US Stock Market: Waiting For The Employment Number And The Stimulus

By Scott Johnson on February 6, 2009 | More Posts By Scott Johnson | Author's Website

Last weekend’s post, Preparing for a Big Drop, so far appears to have been off-the-mark. Market participants today (Thursday) anticipated passage of the stimulus bill, and seemed unconcerned about tomorrow’s (Friday) employment number. At the same time, technically the market is trading in a narrowing range, with seemingly a high likelihood of a break in either direction soon. Here’s the 60 day SPY (SPY) chart. Price has been consolidating to form a wedge, and is sitting near the top of the range.

- iShares Russell 2000 index ETF (IWM) is also in a narrowing range. A move over 47.70 would likely generate some buying momentum.

- QQQQ (QQQQ) appears to be the most bullish, particularly when considering today’s increase in volume. A convincing break above today’s high would have me buying.

Bespoke Investments reported that treasury yields have been climbing, indicating money is flowing out of treasuries, and likely into equities:

After floating around the 0% level for a couple of months, yields on 1-Month and 3-Month Treasury Bills have finally started to move higher over the past few days. The 1-Month yield has moved up to 0.21% from 0.005% just last Wednesday, while the 3-Month has moved up to 0.31%.
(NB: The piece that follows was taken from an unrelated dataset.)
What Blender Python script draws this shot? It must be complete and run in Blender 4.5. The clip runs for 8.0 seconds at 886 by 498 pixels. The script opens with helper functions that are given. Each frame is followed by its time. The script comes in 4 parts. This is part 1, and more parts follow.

In my mind, the worsening employment situation is among the darkest clouds on the horizon. As people lose jobs, home prices will continue to fall, banks will continue to lose money on their overleveraged investments, and retail businesses will increasingly struggle. At the same time, if the market can absorb tomorrow’s number and rally, the bulls will gain some significant momentum.

Considering these crosscurrents, we should look at some sector charts. Retail had a big day today. I have no idea why a long-term investor would want to buy retail here, but they were certainly buying today. At the same time, looking at Retail HOLDRs ETF (RTH), the chart does not look bullish to me, up nearly 5% today on decreasing volume, and running up closer to the 50 day moving average.

- XLY (XLY): The consumer discretionary ETF is still trending lower.

- United States Oil ETF (USO): Commodity stocks have been rallying, but the oil ETF has been notably quiet, barely hanging onto the lows.

Many commodity stocks appear extended after rallying for most of this week. On the other hand, the financials look like they maybe ready for an oversold bounce:

Mish Shedlock has more on the employment situation:

The Labor Department reported Thursday that the number of newly jobless workers seeking benefits rose last week to a seasonally adjusted 626,000, from the previous week’s upwardly revised figure of 591,000. The latest total is far more than analysts’ expectations of 583,000.

That’s also the highest since October 1982, when the economy was in a steep recession, though the work force has grown by about half since then.